Spring in Paris!

I was lucky enough to attend the Association of MBAs conference in Paris this month. This huge conference gave me the opportunity to hear from researchers, psychologists, headhunters and employers (such as Google and Apple). I was able to capture up-to-date information on what employers are looking for when they recruit new graduates. I made avid notes during these talks and here is my summary.

In terms of early career recruits, organisations are looking for graduates with the following attributes (not in any specific order):

  • Passion and optimism
  • Ability to do rather than talk a lot!
  •  Taking ownership for your actions (including mistakes)
  • Learning from failure
  • Resilience
  • Embracing ambiguity
  • Supporting the success of others
  • Working in an inclusive way in diverse teams
  • Knowing what you can offer the recruiting organisation
  • ”Bosslessness’ – ability to work with minimal contact with manager and as part of a wide team
  • Team player experience
  • Work experience
  • International experience – ideally in at least two cultures in addition to the home culture
  • Specific knowledge and skills gained on degree programme
  • Knowledge and understanding about the company and its culture.

Association of MBAs President Sir Paul Judge, Leif Huff of IDEO & Rajesh Ahuja of Infosys #ICDD2014


In addition, the speakers talked about the importance of students gaining experience beyond their degrees. Activities mentioned included volunteering, study abroad, work experience, student societies and clubs, taking part in business competitions, setting up and running their own business ventures (even if these fail). Employers recognise that taking part in a wide range of experiences, taking risks, and experiencing success and failure helps students to develop the attributes required for success in working in their organisations.

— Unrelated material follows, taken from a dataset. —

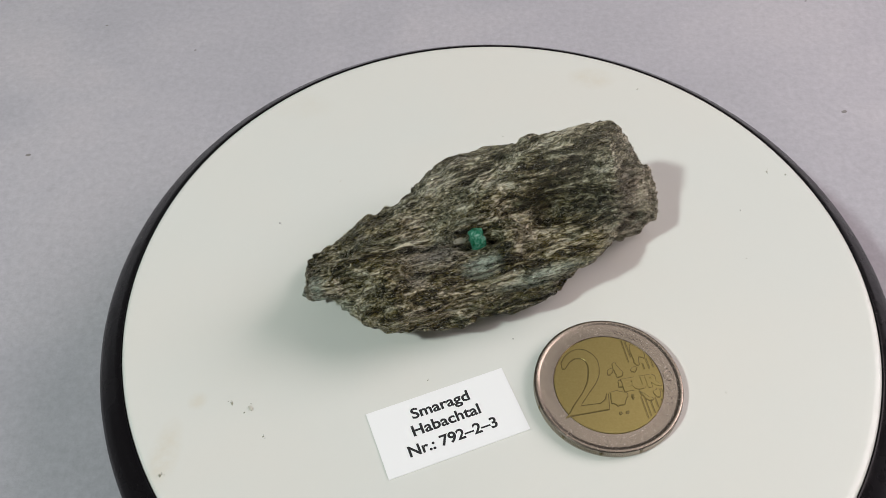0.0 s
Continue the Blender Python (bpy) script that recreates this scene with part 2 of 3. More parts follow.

What surprised me was hearing that many companies will now interview candidates 10-20 times before making a final decision. Phew. This is challenging and apparently becoming very common. These interviews may involve a range of challenging and unexpected questions. One example given was of a candidate being given a skate board and asked how he could use it if he got the job! It would certainly have come in useful in London with the recent tube strikes.

As always, a real benefit of these conferences is the opportunity to network, make new links, and talk with old friends. I certainly made some useful connections which I hope to be able to transform into new opportunities for Westminster Business School students.

One evening, we went on a river cruise down the Seine and saw the wonderful sights of Paris as well as continuing networking activities. In between times, I enjoyed wonderful cups of French coffee……

Finally, I was very proud to see one of our MBA Alumni, Adela Papac, on the stage and sharing her experiences on her Westminster Business School MBA and its impact on her career. Her confidence and enthusiasm in front of a large international was impressive. She really demonstrated the value of business and management education, and her flourishing global career.